REQUIRED TASK —
Return the number of lines holding "shutter", with nothing added.
_ _ _ _
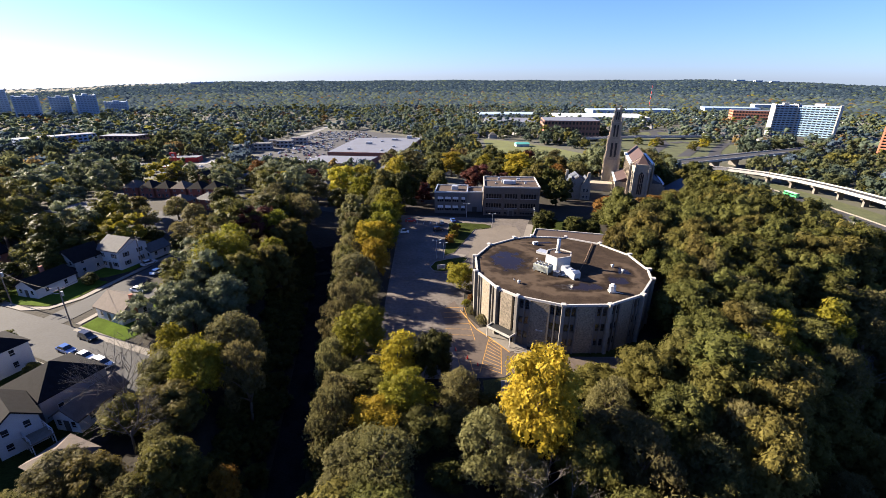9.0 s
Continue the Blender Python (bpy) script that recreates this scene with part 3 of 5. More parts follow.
for i in range(3):
    part("step", Shape().box(0, -0.4 - 0.35 * (2 - i), 0.04 if i == 0 else 0.04 + 0.15 * i, 3.6, 1.6 - 0.45 * i, 0.15), CONCRETE, steps)
sign = thing("wall_sign", "small white sign plate on the stone wall", "sign", edge_pose(RIM[8], RIM[9]))
sign.matrix_basis = Matrix.Translation((CX, CY, 0)) @ sign.matrix_basis
part("plate", Shape().box(4.6, 0.09, 4.6, 1.5, 0.05, 0.3), WHITE_METAL, sign)
part("writing", Shape().box(4.6, 0.118, 4.72, 1.2, 0.01, 0.07), FRAME, sign)

# plant on the roof
pent = thing("roof_penthouse", "white hexagonal plant room on the flat roof", "plant room", pose(0, 0, ROOF))
HEX = [(1.1, 20.6), (2.1, 23.5), (5.0, 24.6), (7.9, 22.0), (6.9, 18.9), (3.2, 17.7)]
part("wall", Shape().prism(HEX[::-1], 0, 3.15), WHITE_METAL, pent)
hc = (sum(p[0] for p in HEX) / 6, sum(p[1] for p in HEX) / 6)
part("roof", Shape().prism([(hc[0] + (x - hc[0]) * 0.93, hc[1] + (y - hc[1]) * 0.93) for x, y in HEX][::-1], 3.15, 3.19), TAR, pent)
for i in range(6):
    m = edge_pose(HEX[i], HEX[(i + 1) % 6])
    put("coping", Shape().box(math.dist(HEX[i], HEX[(i + 1) % 6]) / 2, -0.08, 3.1, math.dist(HEX[i], HEX[(i + 1) % 6]) + 0.1, 0.24, 0.35).mesh("coping"), WHITE_CONCRETE, pent, m)
stack = thing("flue_stack", "tall white cylindrical flue on the plant room roof", "flue", pose(4.5, 22.2, ROOF + 3.19))
part("pipe", Shape().tube((0, 0, 0), (0, 0, 3.4), 0.45, 0.45, 20), WHITE_METAL, stack, "", True)
part("collar", Shape().tube((0, 0, 0), (0, 0, 0.35), 0.75, 0.5, 20), WHITE_METAL, stack, "", True)
part("rim", Shape().tube((0, 0, 3.4), (0, 0, 3.5), 0.5, 0.5, 20).tube((0, 0, 3.495), (0, 0, 3.51), 0.36, 0.36, 16), METAL, stack, "", True)

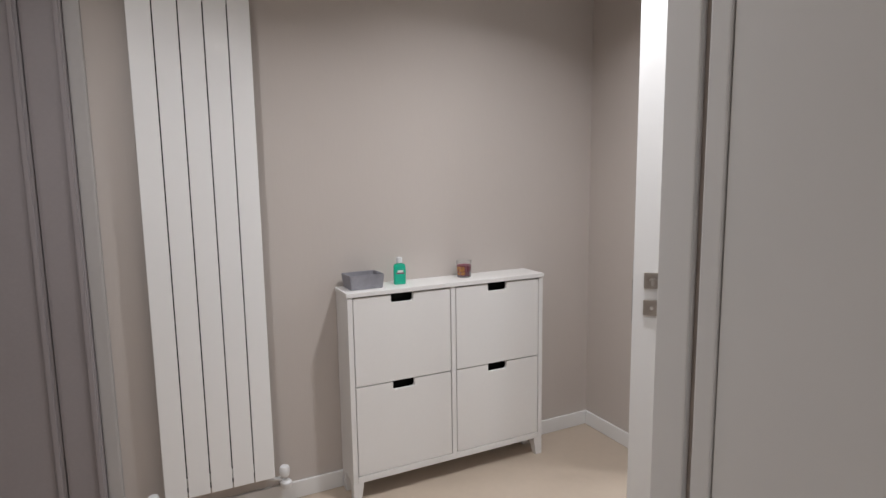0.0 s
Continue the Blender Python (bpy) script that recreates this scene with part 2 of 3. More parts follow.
def thing(name, label, category, at=(0, 0, 0), turn=0.0, group=""):
    ob = new(name)
    ob.empty_display_size = 0.05
    ob.matrix_world = pose(*at, 0, 0, turn)
    ob.matrix_basis = pose(*at, 0, 0, turn)
    tagged(ob, label, category, group)
    return ob


def piece(name, bm, mat, parent, label="", smooth=False):
    """A part in its parent's own axes."""
    ob = part(name, bm, mat, None, label, smooth)
    ob.parent = parent
    return ob


def box(lo, hi, bevel=0.0, seg=2, bm=None):
    bm2 = bmesh.new()
    bmesh.ops.create_cube(bm2, size=1.0)
    s = [hi[i] - lo[i] for i in range(3)]
    for v in bm2.verts:
        v.co = Vector([lo[i] + (v.co[i] + 0.5) * s[i] for i in range(3)])
    if bevel:
        bmesh.ops.bevel(bm2, geom=list(bm2.edges), offset=bevel, segments=seg, profile=0.6, affect="EDGES")
    return join(bm, bm2)


def join(bm, other):
    if bm is None:
        return other
    tmp = bpy.data.meshes.new("tmp")
    other.to_mesh(tmp)
    other.free()
    bm.from_mesh(tmp)
    bpy.data.meshes.remove(tmp)
    return bm


def lathe(profile, seg=32, at=(0, 0, 0), axis="z", bm=None, sx=1.0, sy=1.0):
    """Profile of (radius, height) turned round an axis; squeezed by sx, sy."""
    b = bmesh.new()
    rings = []
    for r, h in profile:
        ring = []
        for k in range(seg):
            a = 2 * math.pi * k / seg
            p = (r * math.cos(a) * sx, r * math.sin(a) * sy, h)
            if axis == "x":
                p = (h, p[0], p[1])
            elif axis == "y":
                p = (p[1], h, p[0])
            ring.append(b.verts.new((p[0] + at[0], p[1] + at[1], p[2] + at[2])))
        rings.append(ring)
    for lo, hi in zip(rings, rings[1:]):
        for k in range(seg):
            b.faces.new((lo[k], lo[(k + 1) % seg], hi[(k + 1) % seg], hi[k]))
    b.faces.new(list(reversed(rings[0])))
    b.faces.new(rings[-1])
    bmesh.ops.recalc_face_normals(b, faces=b.faces)
    return join(bm, b)


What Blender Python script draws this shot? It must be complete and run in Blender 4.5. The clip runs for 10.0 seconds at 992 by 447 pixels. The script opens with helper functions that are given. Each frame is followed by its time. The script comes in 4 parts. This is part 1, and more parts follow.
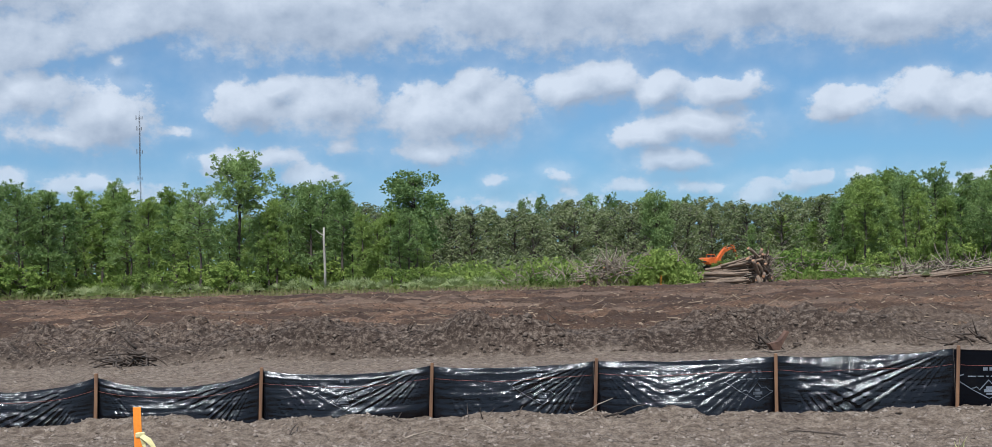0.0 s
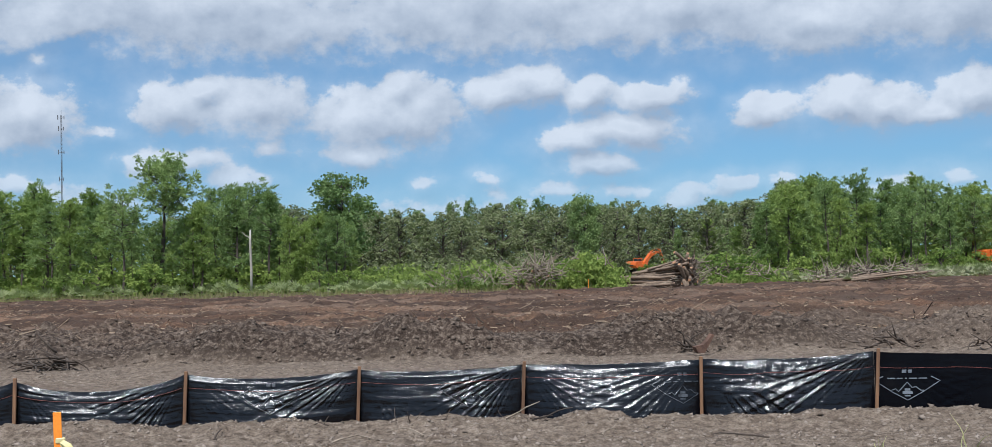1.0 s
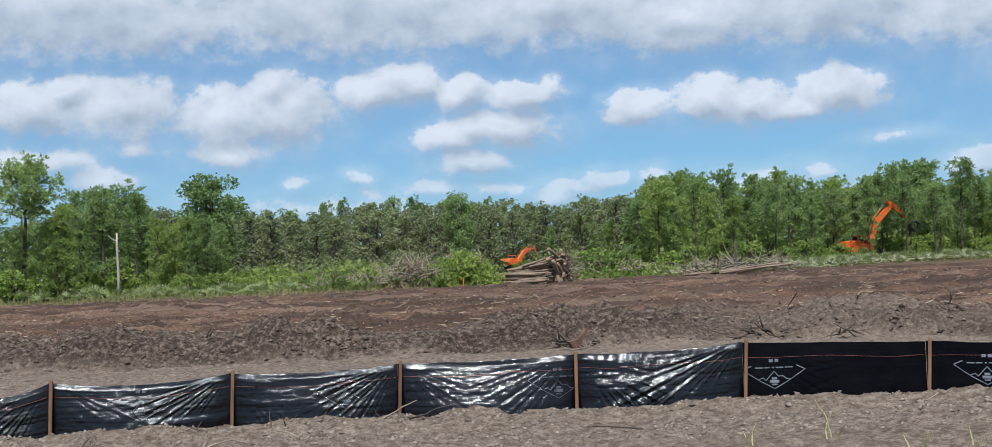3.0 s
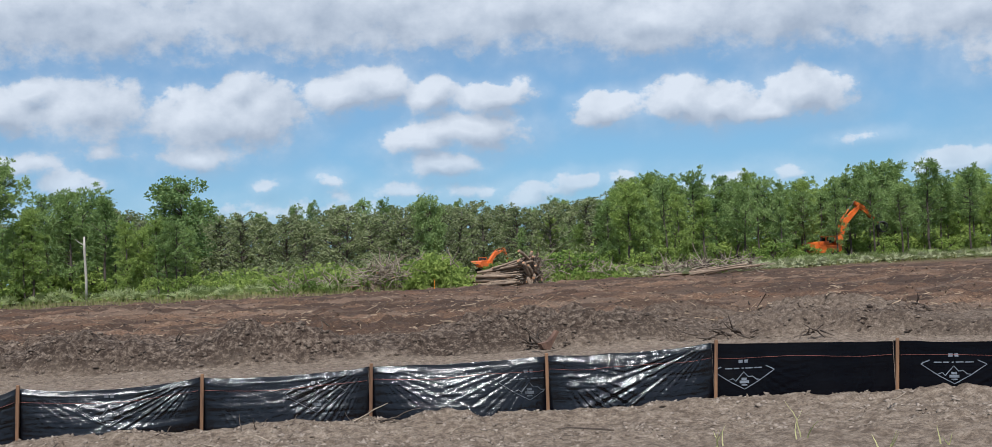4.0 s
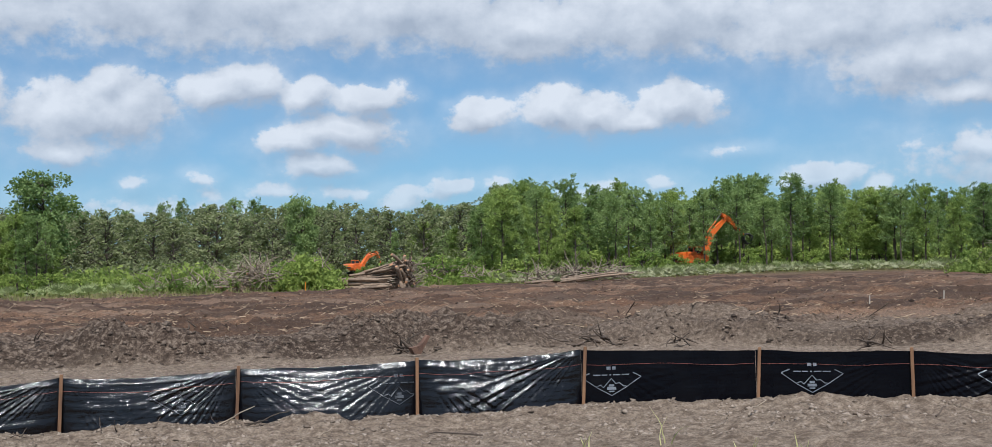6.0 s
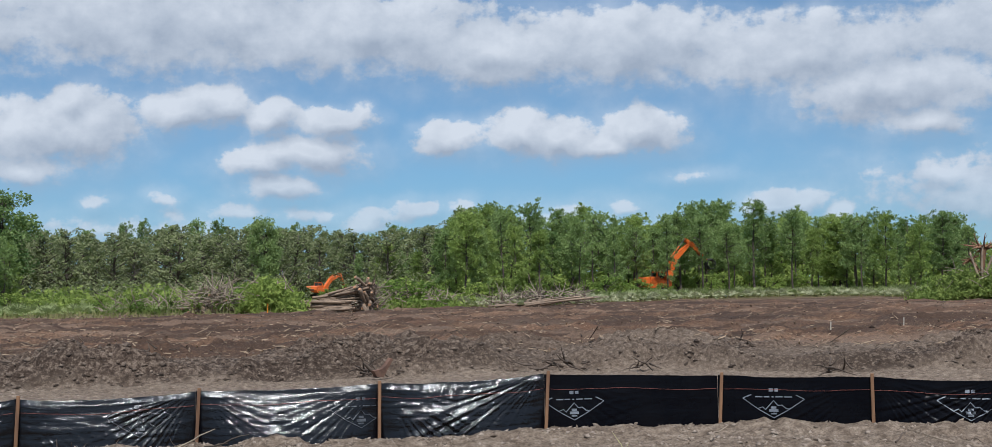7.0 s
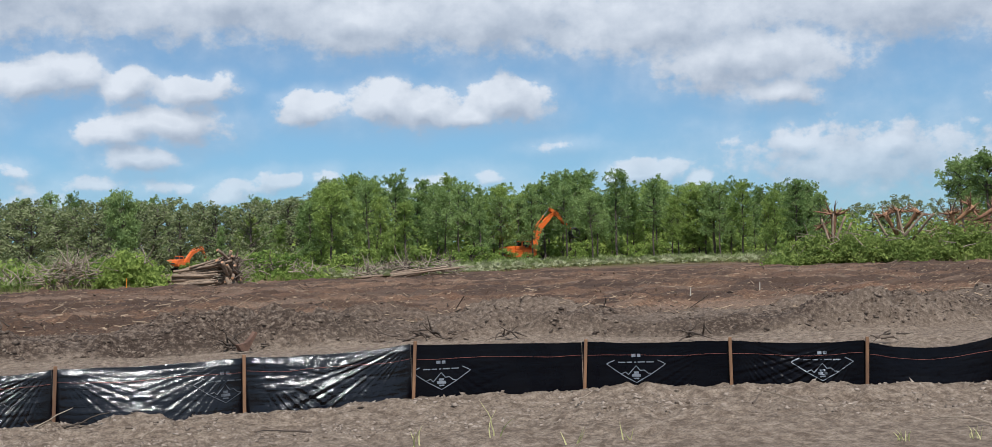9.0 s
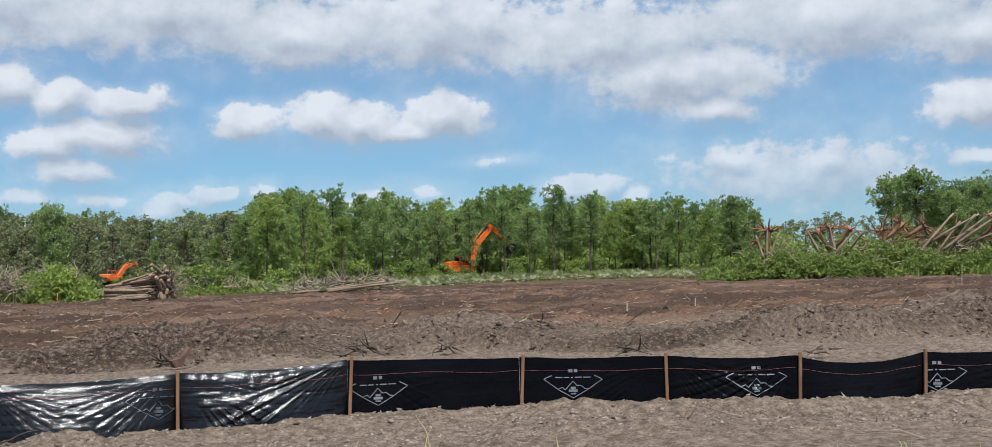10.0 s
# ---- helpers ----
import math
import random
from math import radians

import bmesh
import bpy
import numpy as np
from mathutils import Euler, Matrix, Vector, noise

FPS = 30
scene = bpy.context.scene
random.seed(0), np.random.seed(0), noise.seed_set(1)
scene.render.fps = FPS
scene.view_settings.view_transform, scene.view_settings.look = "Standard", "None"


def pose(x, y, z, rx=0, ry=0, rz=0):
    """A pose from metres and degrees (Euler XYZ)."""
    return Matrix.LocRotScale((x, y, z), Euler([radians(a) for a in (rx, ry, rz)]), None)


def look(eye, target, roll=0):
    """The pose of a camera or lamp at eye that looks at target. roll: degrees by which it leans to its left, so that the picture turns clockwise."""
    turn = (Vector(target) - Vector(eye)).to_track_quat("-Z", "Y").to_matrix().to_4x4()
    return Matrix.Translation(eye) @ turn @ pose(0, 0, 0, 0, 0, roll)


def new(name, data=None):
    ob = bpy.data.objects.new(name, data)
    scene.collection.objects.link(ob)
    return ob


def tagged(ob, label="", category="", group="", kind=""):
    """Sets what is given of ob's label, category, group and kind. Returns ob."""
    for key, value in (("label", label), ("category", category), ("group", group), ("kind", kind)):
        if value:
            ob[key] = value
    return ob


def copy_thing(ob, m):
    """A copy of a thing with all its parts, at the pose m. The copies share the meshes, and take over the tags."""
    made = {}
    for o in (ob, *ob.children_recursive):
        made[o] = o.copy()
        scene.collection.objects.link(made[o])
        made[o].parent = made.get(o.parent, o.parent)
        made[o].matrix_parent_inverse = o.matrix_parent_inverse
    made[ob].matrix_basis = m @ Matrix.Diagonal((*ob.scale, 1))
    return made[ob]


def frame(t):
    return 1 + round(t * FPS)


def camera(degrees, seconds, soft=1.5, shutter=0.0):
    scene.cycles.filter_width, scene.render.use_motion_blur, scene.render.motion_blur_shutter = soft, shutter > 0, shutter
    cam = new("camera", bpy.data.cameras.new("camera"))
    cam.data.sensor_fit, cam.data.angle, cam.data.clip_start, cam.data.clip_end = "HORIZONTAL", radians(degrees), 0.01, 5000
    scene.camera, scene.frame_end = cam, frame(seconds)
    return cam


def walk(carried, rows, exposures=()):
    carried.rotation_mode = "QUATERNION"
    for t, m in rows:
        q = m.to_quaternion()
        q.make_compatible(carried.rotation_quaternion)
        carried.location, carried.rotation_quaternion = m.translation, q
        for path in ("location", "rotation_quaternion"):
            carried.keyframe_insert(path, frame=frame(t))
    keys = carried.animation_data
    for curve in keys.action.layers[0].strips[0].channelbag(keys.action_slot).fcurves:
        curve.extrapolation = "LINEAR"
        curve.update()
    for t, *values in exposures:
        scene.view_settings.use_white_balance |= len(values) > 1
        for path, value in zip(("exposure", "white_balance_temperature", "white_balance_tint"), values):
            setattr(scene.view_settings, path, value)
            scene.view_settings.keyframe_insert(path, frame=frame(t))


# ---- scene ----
cam = camera(43.6, 10.0, soft=0.5)
PATH = [
    (0.0, pose(0, 0, 1.65, 92.04, 1.50, -0.00)),
    (0.5, pose(0, 0, 1.65, 92.14, 1.61, -1.77)),
    (1.0, pose(0, 0, 1.65, 92.11, 1.37, -3.31)),
    (1.5, pose(0, 0, 1.65, 92.18, 1.65, -4.31)),
    (2.0, pose(0, 0, 1.65, 92.16, 1.76, -6.55)),
    (2.5, pose(0, 0, 1.65, 92.06, 2.00, -7.88)),
    (2.7, pose(0, 0, 1.65, 91.85, 2.13, -8.46)),
    (3.8, pose(0, 0, 1.65, 91.93, 2.79, -10.02)),
    (4.0, pose(0, 0, 1.65, 91.89, 2.65, -10.44)),
    (4.5, pose(0, 0, 1.65, 92.26, 2.34, -12.59)),
    (5.0, pose(0, 0, 1.65, 91.80, 1.92, -14.27)),
    (5.5, pose(0, 0, 1.65, 91.61, 1.56, -14.56)),
    (6.0, pose(0, 0, 1.65, 91.89, 1.48, -16.31)),
    (6.2, pose(0, 0, 1.65, 92.25, 0.79, -17.38)),
    (7.3, pose(0, 0, 1.65, 92.94, 1.33, -18.65)),
    (7.5, pose(0, 0, 1.65, 92.50, 1.18, -19.74)),
    (8.0, pose(0, 0, 1.65, 91.81, 1.70, -21.02)),
    (8.5, pose(0, 0, 1.65, 91.90, 1.85, -23.67)),
    (9.0, pose(0, 0, 1.65, 91.42, 1.77, -24.16)),
    (9.5, pose(0, 0, 1.65, 91.93, 1.94, -26.16)),
    (10.0, pose(0, 0, 1.65, 92.04, 1.62, -27.04)),
]
walk(cam, PATH, [(0.0, -0.12, 5680, 9), (1.5, -0.10, 5740, 9), (2.5, -0.04, 5780, 9), (5.0, -0.04, 5930, 10), (6.2, -0.05, 5910, 10), (7.3, -0.20, 5880, 10), (7.5, -0.18, 5880, 10), (8.0, -0.07, 5900, 10), (10.0, -0.02, 6080, 10)])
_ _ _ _
RESPONSE —
2